Quick Start Guide#
Basics#
Import mlx.core and make an array:
>> import mlx.core as mx
>> a = mx.array([1, 2, 3, 4])
>> a.shape
[4]
>> a.dtype
int32
>> b = mx.array([1.0, 2.0, 3.0, 4.0])
>> b.dtype
float32
Operations in MLX are lazy. The outputs of MLX operations are not computed
until they are needed. To force an array to be evaluated use
eval(). Arrays will automatically be evaluated in a few cases. For
example, inspecting a scalar with array.item(), printing an array,
or converting an array from array to numpy.ndarray all
automatically evaluate the array.
>> c = a + b # c not yet evaluated
>> mx.eval(c) # evaluates c
>> c = a + b
>> print(c) # Also evaluates c
array([2, 4, 6, 8], dtype=float32)
>> c = a + b
>> import numpy as np
>> np.array(c) # Also evaluates c
array([2., 4., 6., 8.], dtype=float32)
Function and Graph Transformations#
MLX has standard function transformations like grad() and vmap().

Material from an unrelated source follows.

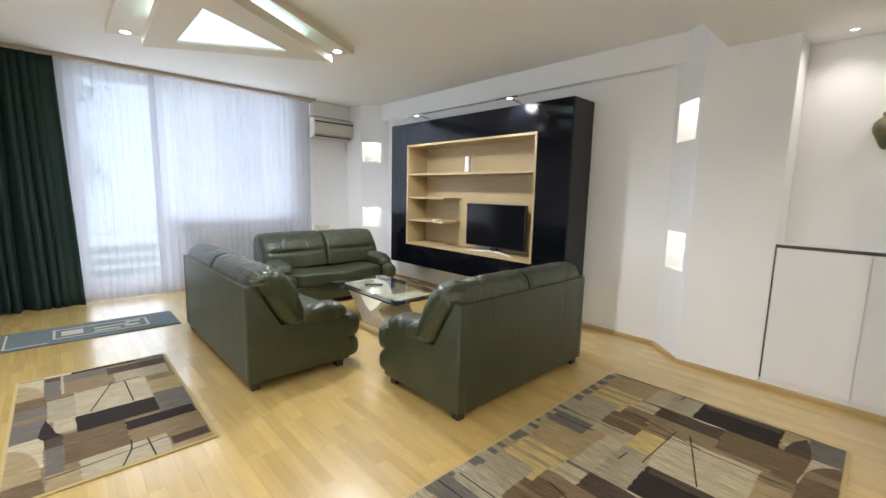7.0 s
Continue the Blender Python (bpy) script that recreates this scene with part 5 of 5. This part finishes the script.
def radiator():
    s = thing("radiator", (1.75, 8.13, 0.12), "white ribbed radiator behind the net curtain", "radiator")
    put("panel", boxes((0.95, 8.135, 0.15, 2.92, 8.175, 0.74)), "white_plastic", s)
    for k in range(40):
        x = 0.965 + k * 0.0495
        put("rib", boxes((x, 8.115, 0.16, x + 0.03, 8.134, 0.73)), "white_plastic", s)
    put("top_grille", boxes((0.94, 8.11, 0.742, 2.94, 8.18, 0.765)), "white_plastic", s)
    put("bracket", boxes((1.0, 8.175, 0.30, 1.04, 8.199, 0.50), (2.8, 8.175, 0.30, 2.84, 8.199, 0.50)), "white_plastic", s)
    put("end_box", boxes((2.80, 8.02, 0.766, 3.0, 8.16, 0.83), bevel=0.006), "ac", s, "small beige box")


radiator()

# ---- outside ----
structure("ground", boxes((-200, 8.46, -6.2, 200, 400, -6.0)), "grass", "lawn far below the balcony")
structure("balcony_floor", boxes((-2.6, 8.451, -0.25, 4.2, 9.9, -0.03)), "concrete", "pale concrete balcony floor")
rail = thing("balcony_railing", (0.8, 9.8, -0.03), "white metal balcony railing", "railing")
for x in (-2.5, -1.4, -0.3, 0.8, 1.9, 3.0, 4.1):
    put("post", boxes((x - 0.02, 9.78, -0.03, x + 0.02, 9.82, 1.02)), "white_frame", rail)
for z in (0.12, 0.30, 0.48, 0.66, 0.84):
    put("bar", boxes((-2.5, 9.79, z, 4.1, 9.81, z + 0.05)), "white_frame", rail)
put("top_rail", boxes((-2.55, 9.76, 1.02, 4.15, 9.84, 1.06), bevel=0.006), "white_frame", rail)


def tree(place, h, r, label):
    s = thing("tree", place, label, "tree", "trees beyond the balcony")
    bm = B()
    segs = 7
    for k in range(segs):
        z0, z1 = h * 0.7 * k / segs, h * 0.7 * (k + 1) / segs
        disc(bm, 0.1 * math.sin(k), 0.08 * math.cos(k), z0, z1 + 0.02, 0.22 * (1 - 0.75 * k / segs), 0.22 * (1 - 0.75 * (k + 1) / segs), 10)
    for k in range(9):
        a, z = 2.4 * k, h * (0.35 + 0.04 * k)
        tube(bm, [(0, 0, z), (r * 0.4 * math.cos(a), r * 0.4 * math.sin(a), z + 0.7), (r * 0.75 * math.cos(a), r * 0.75 * math.sin(a), z + 1.1)], 0.05, 6)
    part("trunk", bm, "bark", s, "", 50)
    bm = B()
    centres = [(random.gauss(0, r * 0.45), random.gauss(0, r * 0.45), h * 0.66 + random.gauss(0, h * 0.14)) for _ in range(75)]
    for cx, cy, cz in centres:
        for _ in range(260):
            p = Vector((cx + random.gauss(0, 0.42), cy + random.gauss(0, 0.42), cz + random.gauss(0, 0.36)))
            e = Euler((random.uniform(0, 6.3), random.uniform(0, 6.3), random.uniform(0, 6.3))).to_matrix()
            w = random.uniform(0.04, 0.08)
            bm.faces.new([bm.verts.new(p + e @ Vector(q) * w) for q in ((-1, 0, 0), (0, -0.6, 0.1), (1.2, 0, 0), (0, 0.6, 0.1))])
    part("crown", bm, "leaf", s)


random.seed(3)
tree((-1.6, 23.5, -6.0), 12.0, 2.6, "leafy green tree beyond the balcony")
tree((-6.2, 26.0, -6.0), 12.5, 3.0, "leafy green tree beyond the balcony")
structure("backdrop", boxes((-90, 70, -6, 90, 71, 45)), "backdrop", "hazy bright sky beyond the garden")
bld = thing("apartment_building", (17, 34, -6.0), "pale apartment building across the garden", "building")
put("wall", boxes((7, 30, -6, 27, 42, 9)), "render_wall", bld)
put("roof", boxes((6.6, 29.6, 9.0, 27.4, 42.4, 9.5)), "concrete", bld)
for r in range(4):
    for c in range(7):
        x, z = 8.2 + c * 2.7, -4.6 + r * 3.4
        wq = put("window", boxes((x, 29.93, z, x + 1.4, 29.99, z + 1.5)), "white_frame", bld)
        put("pane", boxes((x + 0.1, 29.90, z + 0.1, x + 1.3, 29.925, z + 1.4)), "far_pane", wq)

# ---- floor pieces ----
TW, TL = 0.60, 0.30
me_tile = {}
for i in range(-3, 4):
    for j in range(-5, 4):
        x0, y0 = i * TW + 0.18, 1.027 - (j + 5) * TL - TL
        x1, y1 = min(x0 + TW - 0.002, 1.978), y0 + TL - 0.002
        x0 = max(x0, -1.65)
        if x1 - x0 < 0.04 or y1 < -0.70 or (y0 < -0.66 and x0 > 2.0):
            continue
        key = (round(x1 - x0, 3), round(y1 - y0, 3))
        if key not in me_tile:
            me_tile[key] = mesh_of("tile", boxes((0, 0, -0.0045, key[0], key[1], 0.0)), "tile")
        t = new("tile", me_tile[key])
        t.parent, t.location = floor_hall, (x0, y0, 0)

# maple strips along y: those nearest the way as single pieces, the rest joined
SW, SLN = 0.070, 0.46
random.seed(2)
joined_v, joined_f = [], []
shared = {}
count = 0
x = -2.29
while x < 3.97:
    y = 1.053 - random.random() * SLN
    while y < 8.2:
        length = SLN * random.choice((0.8, 1.0, 1.0, 1.2))
        y0, y1 = max(y, 1.054), min(y + length, 8.199)
        y += length
        if y1 - y0 < 0.03 or (x < -1.82 and y0 < 4.25):
            continue
        inside = -0.45 < x < 1.3 and 2.9 < y0 and y1 < 4.6
        if inside and y1 - y0 > 0.3 and count < 290:
            key = (round(y1 - y0, 2))
            if key not in shared:
                shared[key] = mesh_of("plank", boxes((0, 0, -0.005, SW - 0.0004, key - 0.0006, 0.0)), "plank_piece")
            p = new("plank", shared[key])
            p.parent, p.location = floor, (x, y0, 0)
            count += 1
        else:
            b = len(joined_v)
            for z in (-0.005, 0.0):
                joined_v += [(x, y0, z), (x + SW - 0.0004, y0, z), (x + SW - 0.0004, y1 - 0.0004, z), (x, y1 - 0.0004, z)]
            joined_f += [(b + 4, b + 5, b + 6, b + 7), (b, b + 1, b + 5, b + 4), (b + 1, b + 2, b + 6, b + 5), (b + 2, b + 3, b + 7, b + 6), (b + 3, b, b + 4, b + 7)]
    x += SW
me = bpy.data.meshes.new("planks")
me.from_pydata(joined_v, [], joined_f)
me.materials.append(M["plank"])
pl = new("planks", me)
pl.parent = floor
tagged(pl, kind="stuff")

Transformations can be composed arbitrarily. For example
grad(vmap(grad(fn))) (or any other composition) is allowed.
>> x = mx.array(0.0)
>> mx.sin(x)
array(0, dtype=float32)
>> mx.grad(mx.sin)(x)
array(1, dtype=float32)
>> mx.grad(mx.grad(mx.sin))(x)
array(-0, dtype=float32)
Other gradient transformations include vjp() for vector-Jacobian products
and jvp() for Jacobian-vector products.
Use value_and_grad() to efficiently compute both a function’s output and
gradient with respect to the function’s input.